Wriston Colbert can be a mesmerizing writer, building waves of description and pure emotion that carry the story. At times, the syntax of sentences dissolves entirely, and the prose nearly becomes stream-of-consciousness. I would have been more willing to be swept along on this tide if the book didn't have so many errors of spelling, grammar and punctuation; the lack of attention made me wonder too often which choices were deliberate, and which merely sloppy. I was drawn by Gracie's story but, after the early chapters, found Scat more elusive. The novel's attention to physical beauty or its lack borders on obsession -- this character is described as plain, that one fat, another beautiful but despairing. The women suffer, barely able to cope with the world; the men are passive and distant. Yet I found nearly all of them sympathetic.
More often lately, I reflect on a book not in terms of its technical achievement but on whether the world created by the author is one I want to spend time in, whether its voice is original and gives me a new perspective. "Shark Girls" badly deserves a professional copy editor, and there are times when the story nearly falls apart, but it is more memorable and compassionate and compelling than many of the critically acclaimed books I've read this year.
There are two passages from the book, both from the final chapters, that I'll include here because I want to remember them:
"Remembering this now I think about another ocean, the one in Gracie's dreams as she described them to me, blue as breath, luminous, bluster of the surf the sun beating down, all vibration and sensation. Is this the moment when she understands, not our Gracie of the perceivable world but the other underneath, those three layers of skin? And how do I capture *this* in a photograph, save it as proof, label it, classify it, paste it into my Log: some knowledge of the world that isn't what most of us know; a door we dare not open, a place that may not take us in."

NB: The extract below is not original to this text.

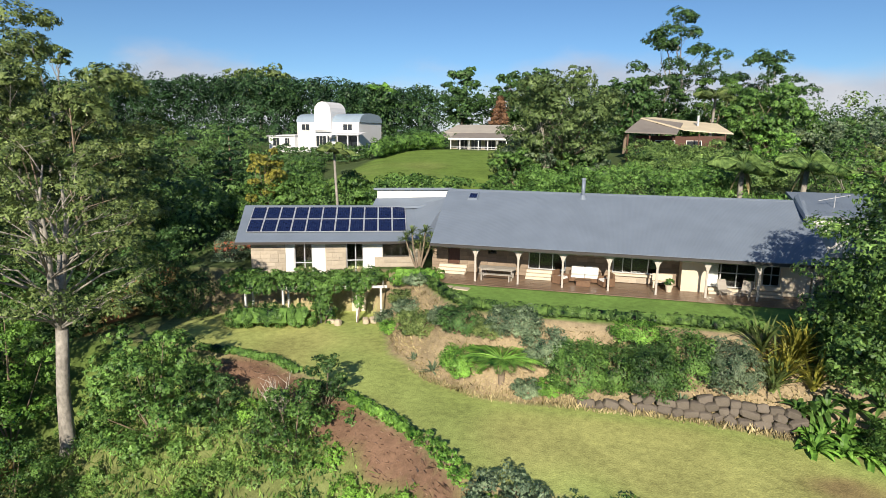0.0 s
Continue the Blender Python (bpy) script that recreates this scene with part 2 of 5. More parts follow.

"Is it a dream? You will ask yourself this, must ask it as it seems like your eyes are open and you're seeing yourself sitting upright and forward on a sun-warmed rock the way the hala tree bends over the cliff, leaning into the wind, the sea, oldest of stories, watchful and thorny, trusting its roots because what else is there? At the place where a strip of sand meets a surging sea, watch what suddenly appears; watch her walk to the end of the point, such grace, possession of this land, this ocean her fluid and sinewy movements. Though she isn't really walking, couldn't be walking as it appears she has just one appendage, maybe a leg, but more like a fin, shivery play of the light, a fish's fin, long and metallic, body and tail. Hair hanging golden to her waist, eyes the color of the sea, shimmering gunmetal scales, long graceful curving of a fish. Her voice (is it a voice? resonate as wind, as breath): Would you like to swim with my friends? Ten of them, their fins dark and precise, cutting the water like so many knives. And with that the fish-woman arches her splendid shape and leaps. As she pivots, her projectile straight into the ocean, see the long curve of thigh, her muscled lower calf, the arched foot. Now there are eleven and the new one rising up through the luminescent sea so light and fine it appears almost translucent in the setting sun."